Nothing could change the fact that Mom died in his arms. That PTSD stays with a person forever. Clark, now forty-two, grabs the drawstring of his hoodie with his left hand and stares ahead in a trance. His voice cracks.

“And I just wish I… well there’s a lot of wishes of how… so, yeah. It’s tough.”

It was the first domino to fall in a long journey of challenges for Clark. It created a fire in him that still burns today.

“Do I make it as far as I make it if Mom doesn’t pass?”

He went to Iowa as a walk-on to play football, and didn't even get a number. He got 142 written on his gear in Sharpie. More from The Blood and Guts: How Tight Ends Save Football":

Clark was eventually given No. 90 but even this crappy uniform hardly fit over his shoulders. He felt like a second-class citizen. After spotting a hole in one of his socks, he stepped in line to grab a new pair from the equipment guys. The All-Big Ten cornerback in front of him got a new pair, no questions asked, but when Clark asked? One was incredulous. “What?” he sneered. “Just because the scholarship kids get new socks, you think you need new socks?!”

Clark showed him the hole. A new pair was tossed at him in disgust.

“Like he’s reaching into his own dresser drawer and pulling out a pair of his socks. That was the bullcrap you had to put up with.” He threw them at me, like, ‘Here! Ugh. Geez. You pain me. I can’t believe you breathe the same air that I breathe!’”

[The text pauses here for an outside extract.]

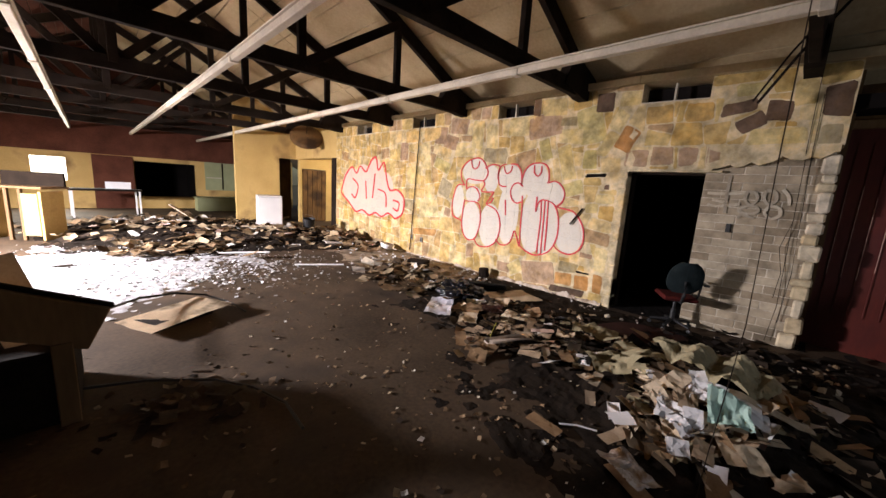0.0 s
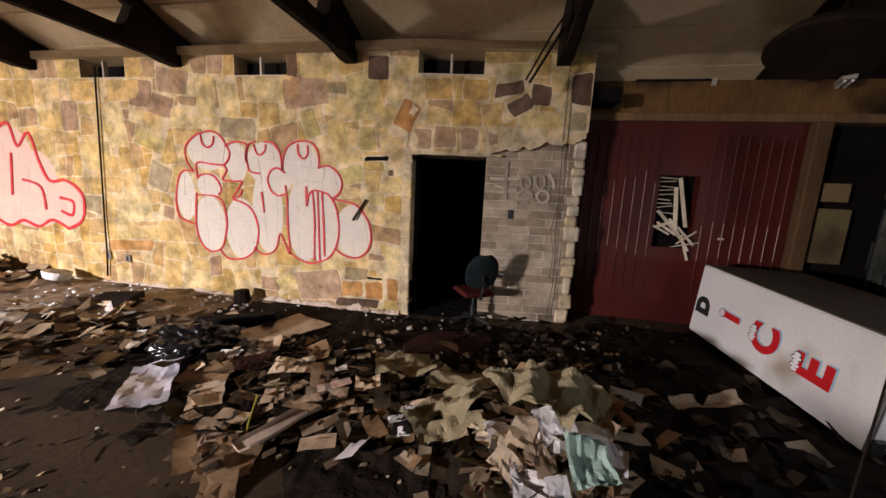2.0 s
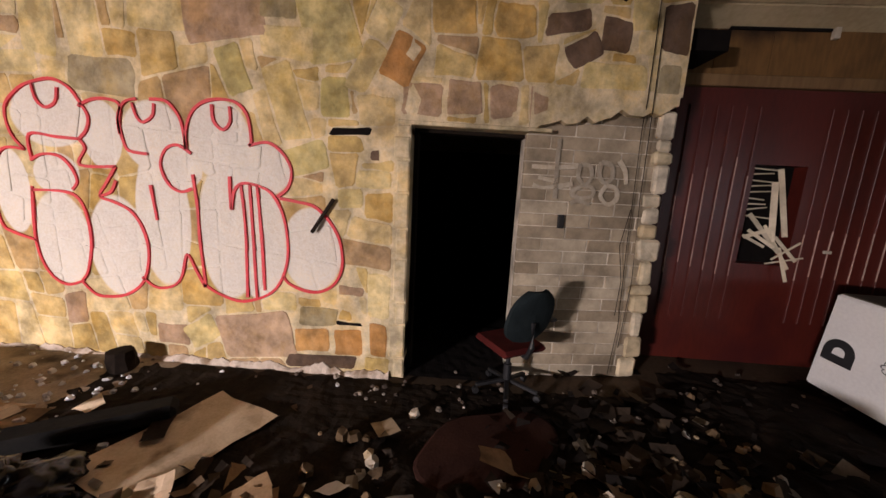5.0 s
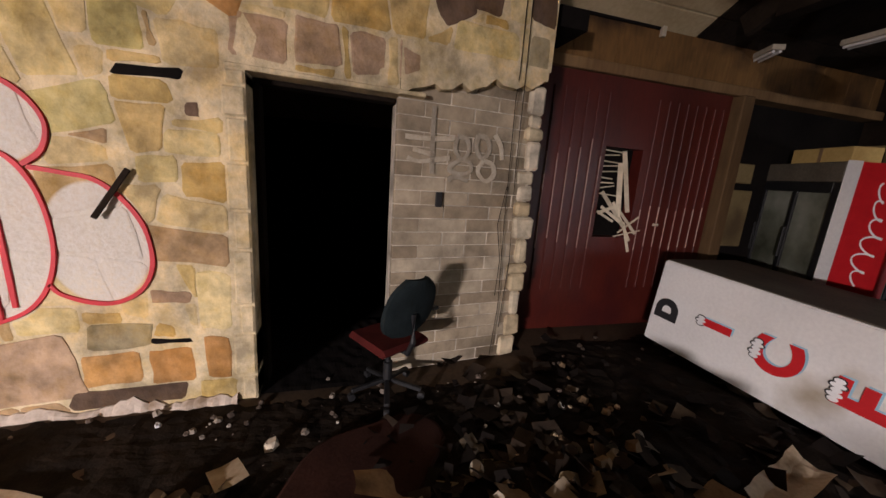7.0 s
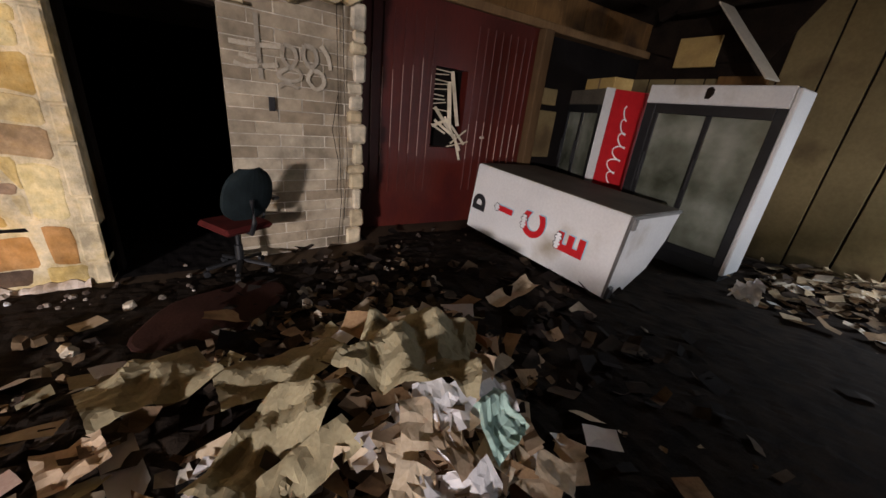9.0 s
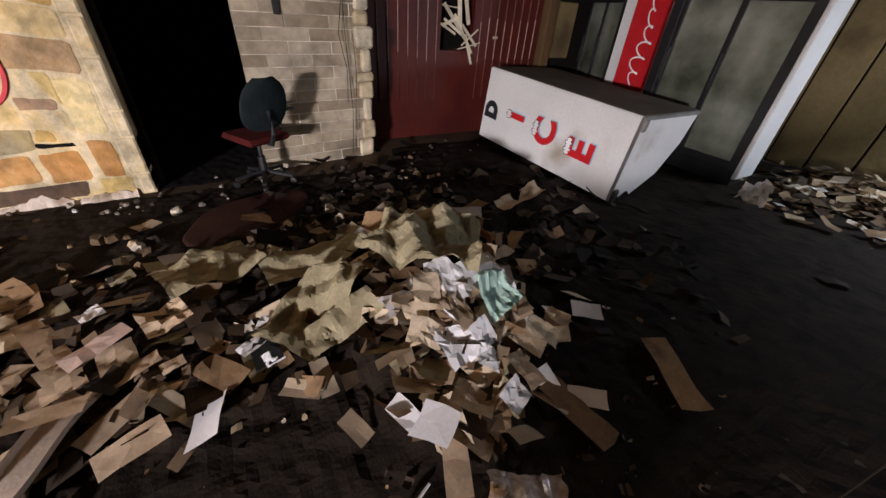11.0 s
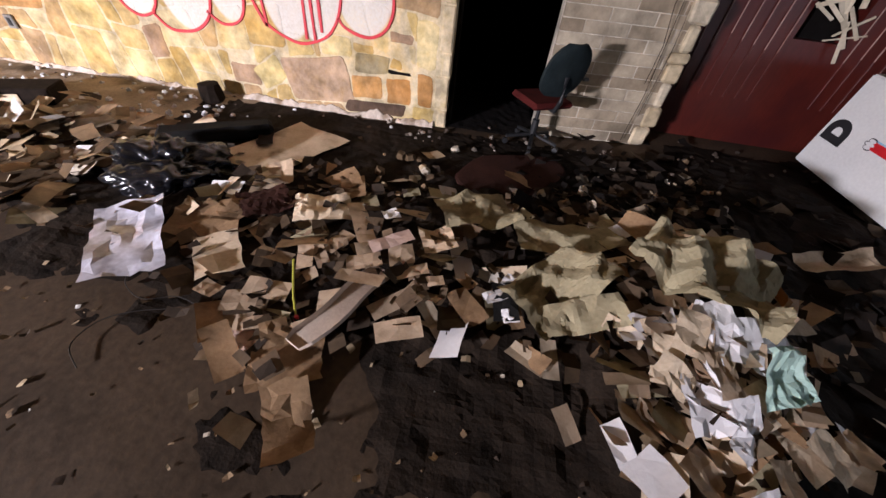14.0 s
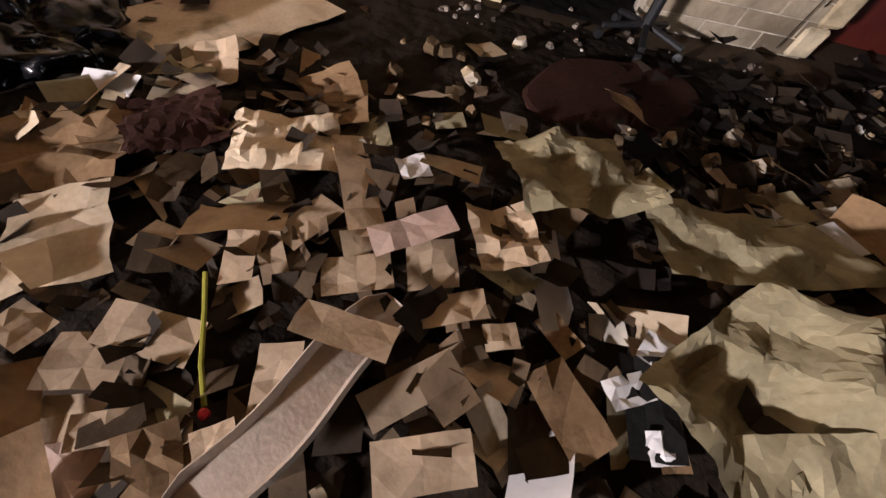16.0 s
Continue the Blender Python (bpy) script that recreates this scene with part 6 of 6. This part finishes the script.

During the summer, Clark worked for $7 an hour, waking at 6 a.m. each day. In the winter, he delivered the student newspaper on campus. He "was a puppet for dentist students, convenient because he sure didn’t have dental insurance. For $50 and free cleanings, he did whatever they said. Psychology students always needed subjects for case studies, too. For $25 a pop, he’d help them figure out why people pick red M&Ms."

He didn't see the field until his third year in college. He puked before the game — starting a tradition that would last for years — and lost 15 pounds in one game on the special teams unit.

During the spring of 2001, his coach convinced Clark to transition from linebacker to tight end — and it worked. He caught 38 passes for 539 yards and four touchdowns. The next season, he had 43 receptions for 742 yards and four touchdowns.

In the 2003 NFL Draft, Bill Polian took his in the first round. And the rest, as they say, is history: Eleven NFL seasons, 5,665 yards, 53 touchdowns and a Pro Bowl appearance. Peyton Manning had Reggie Wayne, Marvin Harrison and Dallas Clark.

Nowadays, Clark has a wife and three kids of his own. He lives in Livermore, Iowa, where he grew up. He still misses his mom. The pain of the loss still hurts. But he also wonders just how far it drove him.

“Would I have made it this far if I didn’t do this stuff? If I had my school paid for, if I had a warm meal to go home to, I don’t know. I do know I had a choice. It was either ‘do it’ or ‘get out.’ Get a job, get money, survive.

“If I’m from a home with loving parents and we’re well off, I don’t know. It’s a fair question, right?”